In 1996, Estonia, Latvia and Lithuania jointly addressed the OECD Council to request the establishment of an OECD Baltic Regional Programme and stated their intention to seek the OECD membership. The Governments of Lithuania declared the country’s intention to become a full member of the organisation in their programmes from 2000.

In September 2002, an official declaration of Lithuania’s intention to become a full member of the OECD was presented to the organisation’s Secretary-General.
In 2012, Lithuania renewed its membership application.

In May 2013, the OECD Council adopted the Resolution of the Council on Strengthening the OECD's Global Reach, which mentioned a possibility to open accession negotiations with Lithuania in 2015 and to intensify  cooperation with the country.

In September 2013, the Lithuania-OECD Action Plan for 2014-2015 was adopted.

On 9 April 2015, the OECD Council unanimously decided to open accession discussions with Lithuania. The Council took the official decision at the OECD Ministerial Council Meeting on 4 June 2015. In the meeting, the Minister of Foreign Affairs of Lithuania signed an Agreement on the Privileges and Immunities of the Organisation. The Agreement is an integral part of the accession documents.

On 8 July 2015, the OECD Council approved he Roadmap for the Accession of Lithuania to the OECD Convention, also known as the ‘Accession Roadmap’ that set out the terms, conditions and process for OECD accession.

On 16 December 2015, the Government of Lithuania approved the Initial Memorandum, which set out Lithuania's position on more than 200 OECD legal instruments in force and included an assessment of the conformity of Lithuania’s legislation, policies and practices with the instrument. This allowed the launch of the technical reviews in the 21 OECD committees listed in the country’s Accession Roadmap.

On 13 December 2016, the Head of the new Government, Prime Minister Saulius Skvernelis sent a letter to the OECD Secretary General confirming Lithuania’s political aspirations to become a member of the organisation. In response to this letter, the Secretary-General of the OECD Angel Gurría noted that the OECD was satisfied with the close cooperation with Lithuania, which had started its accession journey.

Lithuania underwent in-depth reviews by 21 substantive OECD committees, which provided the Council with an evaluation in their formal opinions of Lithuania’s policies and practices as compared to OECD best policies and practices in their area of competence, with reference to the corresponding core principles set out in the Accession Roadmap.

The comprehensive assessments were carried out by OECD’s substantive committees encompassing a broad range of areas, such as investment, bribery in international business transactions, corporate governance, financial markets, insurance and private pensions, competition, tax, environment, chemicals, public governance, regulatory policy, statistics, economics, education, employment, labour and social affairs, health, trade, export credits, fisheries, science and technology, digital economy policy, and consumer policy. 

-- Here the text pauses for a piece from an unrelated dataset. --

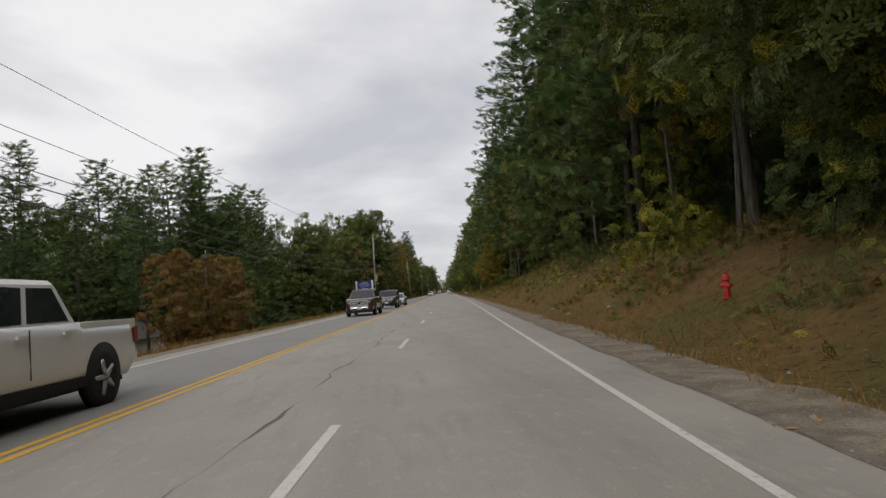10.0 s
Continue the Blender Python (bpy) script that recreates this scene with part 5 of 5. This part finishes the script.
gable_house("motel", stand(238, -27.5), 15, 7, 2.5, 4.2, SIDING, ROOFING, "long low pale motel with a posted porch", [("front", x, 0.7, 1.3, 1.1) for x in (-5.5, -2.8, 2.2, 4.8)], -0.2, porch=8)
gable_house("garage", stand(262, -25.5), 4.6, 6.0, 2.0, 3.3, SIDING, ROOFING, "pale boarded garage with grey shingle roof", [("right", 2.5, 0.6, 0.9, 1.2)])
gable_house("house", stand(294, -34.0), 6.0, 9.0, 3.6, 5.4, TEAL, ROOFING, "teal house with grey gabled roof", [("front", 1.0, 2.3, 0.8, 1.0), ("right", 3.0, 1.0, 1.0, 1.1)])
gable_house("shed", stand(238, -13.6), 1.5, 1.7, 1.55, 1.85, TEAL, ROOFING, "small teal shed with white trim", [], 0.0)
for s0, lat in ((193, -30.2), (201.5, -30.2), (214, -30.6)):
    gable_house("cottage", stand(s0, lat), 4.0, 4.8, 2.3, 3.5, SIDING, ROOFING, "small white cabin with gabled roof", [("front", -1.0, 0.9, 0.8, 0.9), ("right", 2.4, 0.9, 0.8, 0.9)], 0.8)
gable_house("house", stand(697, -14.6), 7.6, 22, 3.3, 5.6, GREY_BOARD, ROOFING, "long grey house with dark gabled roof", [("front", 1.4, 0.9, 3.0, 1.5), ("right", 4.0, 0.9, 1.0, 1.3), ("right", 8.0, 0.9, 1.0, 1.3), ("right", 13.0, 0.9, 1.0, 1.3), ("right", 17.0, 0.9, 1.0, 1.3)])
bm = bmesh.new()
dish_home = thing("oval_sign", stand(694.5, -10.2) @ Matrix.Scale(0.62, 4), "white oval sign on a post before the house", "sign")
rod_part("post", (0, 0, -0.2), (0, 0, 2.0), 0.05, PLASTIC, dish_home)
bmesh.ops.create_uvsphere(bm, u_segments=16, v_segments=8, radius=1.0, matrix=Matrix.LocRotScale((0, 0, 2.5), None, (1.0, 0.05, 0.55)))
part("panel", bm, WHITE, dish_home, "", True)

play = thing("play_tower", stand(161, -14.0) @ Matrix.Scale(0.68, 4), "wooden play tower with a yellow canopy and slide", "playground")
for x in (-0.7, 0.7):
    for y in (-0.7, 0.7):
        box_part("post", (x - 0.06, x + 0.06, y - 0.06, y + 0.06, -0.3, 2.3), BROWN_WOOD, play)
box_part("deck", (-0.8, 0.8, -0.8, 0.8, 1.1, 1.2), BROWN_WOOD, play)
for sx in (-1, 1):
    bm = bmesh.new()
    vs = [bm.verts.new(p) for p in ((0, -0.9, 3.1), (0, 0.9, 3.1), (sx * 0.95, 0.9, 2.2), (sx * 0.95, -0.9, 2.2))]
    f = bm.faces.new(vs)
    bmesh.ops.solidify(bm, geom=[f], thickness=0.04)
    part("canopy", bm, YELLOW_ROOF, play, "yellow sloping canopy")
for k in range(6):
    box_part("slat", (-0.75 + 0.28 * k, -0.65 + 0.28 * k, -0.86, -0.8, 0.2, 1.9), BROWN_WOOD, play)
bm = bmesh.new()
rod(bm, (-0.7, 0, 1.2), (-2.4, -0.2, 0.0), 0.22, 0.22, 8)
part("slide", bm, GREY_BOARD, play)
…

The OECD’s invitation to Lithuania to become a member of the organisation resulted from the OECD Council's positive assessment of Lithuania's position with respect to OECD legal instruments, standards and benchmarks. On 22 April 2016, the OECD Trade Committee was the first one to provide the Council with a positive evaluation of Lithuania. In 2017 and early 2018, other 20 committees completed their evaluation process of Lithuania. After the completion of the reviews, the Economic and Development Review Committee  approved the Lithuanian Economic Review, which was officially presented on 5 July 2018.

As a result of the accession process, Lithuania has adopted 50 changes in laws and implemented a series of reforms to align itself with the requirements of the Codes of Liberalisation concerning land acquisition, to increase the independence of Boards of State Owned Enterprises (SOEs) and to apply International Financial Reporting Standards, to rationalise sectors with multiple SOEs, to increase the level of sanctions on bribery, and adopted a Law on Whistleblower Protection. These are important achievements that have brought Lithuania closer to OECD standards and best practices. The accession process has been a catalyst for impressive reforms in Lithuania and has effectively supported the country’s policy reforms in various areas.

The Government of Lithuania submitted to the Council its Final Statement concerning the acceptance by Lithuania of the obligations of membership of the organisation, which became an integral part of the Agreement on the Terms of Accession of the Republic of Lithuania to the Convention on the Organisation for Economic Co-operation and Development.

On 3 May 2018, the OECD issued an invitation to Lithuania to become a member of the organisation.
The President of Lithuania Dalia Grybauskaitė and the OECD Secretary-General signed the Agreement on the Terms of Accession of the Republic of Lithuania to the Convention on the Organisation for Economic Co-operation and Development on 30 May 2018.

On 28 June 2018, the Seimas (Parliament) of Lithuania ratified the Agreement on the Terms of Accession of the Republic of Lithuania to the Convention on the Organisation for Economic Co-operation and Development.

During the OECD Secretary-General’s visit to Lithuania, the country deposited its instrument of accession to the OECD Convention and became a full member of the  organisation on 5 July 2018.